My chest tightens. The monitor beside me betrays my heart rate with a quickened beep. There's only one thing that would make her look at me like that, like she's seeing me for the first time and doesn't recognize what she's found.
"Brian told me something before I..." She swallows. "Before I killed him."
The moment hangs between us, crystalline and sharp-edged. I could lie. Could deny everything. But we're past that now—past the point where pretty fictions can paper over ugly truths.
"He said you had cameras in my apartment." Her eyes meet mine, searching. "That you've been watching me. Stalking me from the start."
The silence that follows feels like its own entity, heavy and accusatory. My throat dries up, words deserting me when I need them most. What the fuck do you say when your darkest impulses are dragged into the light?
"Is it true?" she whispers.
I've faced death without flinching, but her question terrifies me. The irony isn't lost on me. I survived being shot three times only to die here, in this antiseptic room, under the weight of her gaze.
"Yes." The word falls from my lips like a stone. "It's true."
Her face doesn't crumple like I expected. Instead, she goes completely still, like prey that's just spotted a predator but hasn't decided whether to run yet.
"Why?" The simplicity of the question makes it impossible to dodge.
"Because I'm broken," I say, brutal honesty the only currency I have left. "Because watching you felt like breathing when I'd been drowning for so long. Because I wanted to protect you."
I don't say: Because I'm my father's son after all. Because the darkness was always there, waiting for the right moment to surface.
"From the moment I saw you at the bar, I recognized something." I swallow, my throat desert-dry. "The sadness in your eyes. Like you were carrying something heavy, something that hollowed you out the same way I've been hollowed. I wanted to know you. Really know you."
The monitor betrays my heartbeat again, racing as I expose the twisted logic that seemed so reasonable in the dark.
"I installed them that night after you rejected me. Told myself I was protecting you." A bitter laugh escapes me. "Such bullshit, right? The sad thing is I halfway believed it."
Her face remains impossibly still, like she's looking at a stranger wearing my skin.
"I was going to take them down after our first night together. I swear to God, Lila." The desperation in my voice disgusts me. "But then everything with Langford..."

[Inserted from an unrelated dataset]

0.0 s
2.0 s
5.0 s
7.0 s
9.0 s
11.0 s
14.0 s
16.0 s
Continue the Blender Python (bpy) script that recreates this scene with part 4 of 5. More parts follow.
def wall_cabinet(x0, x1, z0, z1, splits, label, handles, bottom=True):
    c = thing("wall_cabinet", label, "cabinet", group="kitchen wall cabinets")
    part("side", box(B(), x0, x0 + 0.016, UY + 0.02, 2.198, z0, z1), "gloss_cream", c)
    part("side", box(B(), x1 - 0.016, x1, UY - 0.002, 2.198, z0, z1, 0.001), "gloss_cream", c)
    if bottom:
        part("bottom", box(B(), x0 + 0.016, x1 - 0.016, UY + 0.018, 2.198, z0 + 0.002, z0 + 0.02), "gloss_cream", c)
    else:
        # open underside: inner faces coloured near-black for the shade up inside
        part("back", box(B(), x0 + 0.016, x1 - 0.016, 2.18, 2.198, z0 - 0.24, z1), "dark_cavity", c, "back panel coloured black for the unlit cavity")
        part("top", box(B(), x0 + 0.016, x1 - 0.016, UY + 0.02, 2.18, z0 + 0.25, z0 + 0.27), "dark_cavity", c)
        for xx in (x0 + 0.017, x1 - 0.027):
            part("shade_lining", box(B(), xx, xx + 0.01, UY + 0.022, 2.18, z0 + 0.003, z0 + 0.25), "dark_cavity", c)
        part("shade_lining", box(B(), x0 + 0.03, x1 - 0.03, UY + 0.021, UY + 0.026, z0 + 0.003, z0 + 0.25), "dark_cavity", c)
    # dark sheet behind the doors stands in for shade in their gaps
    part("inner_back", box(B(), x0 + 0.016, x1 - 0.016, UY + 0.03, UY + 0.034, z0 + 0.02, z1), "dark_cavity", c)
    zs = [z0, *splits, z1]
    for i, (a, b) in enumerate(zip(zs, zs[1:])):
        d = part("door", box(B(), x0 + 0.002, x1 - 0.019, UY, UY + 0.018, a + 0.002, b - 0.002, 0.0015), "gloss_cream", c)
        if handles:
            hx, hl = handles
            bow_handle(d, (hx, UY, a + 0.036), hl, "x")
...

She turns away, and Christ, the disappointment in her eyes cuts deeper than I thought possible. More sadness there now than when we first met, and I put it there. Another broken thing I've broken further.
"You know what the worst part is?" she whispers. "I actually believe you. That you think that makes it better somehow."
The truth is a loaded gun, and I've finally turned it on myself. "You're right. It doesn't."
Silence stretches between us, thick with all the things we can't take back.
"I'm not who you thought I was," I finally say. "I'm not the hero who saves the girl. I'm the monster who watches from the shadows. I've spent my whole life running from what my father was, only to become something just as fucked up in my own way."
She stands slowly, gathering her jacket. "I need time."
"I know." I don't beg her to stay. Don't have the right.
At the door, she pauses. "Did you mean it? What you said about me being the first light that didn’t blind you?"
"Every word," I answer, my voice barely audible. "That's the cruelest joke of all."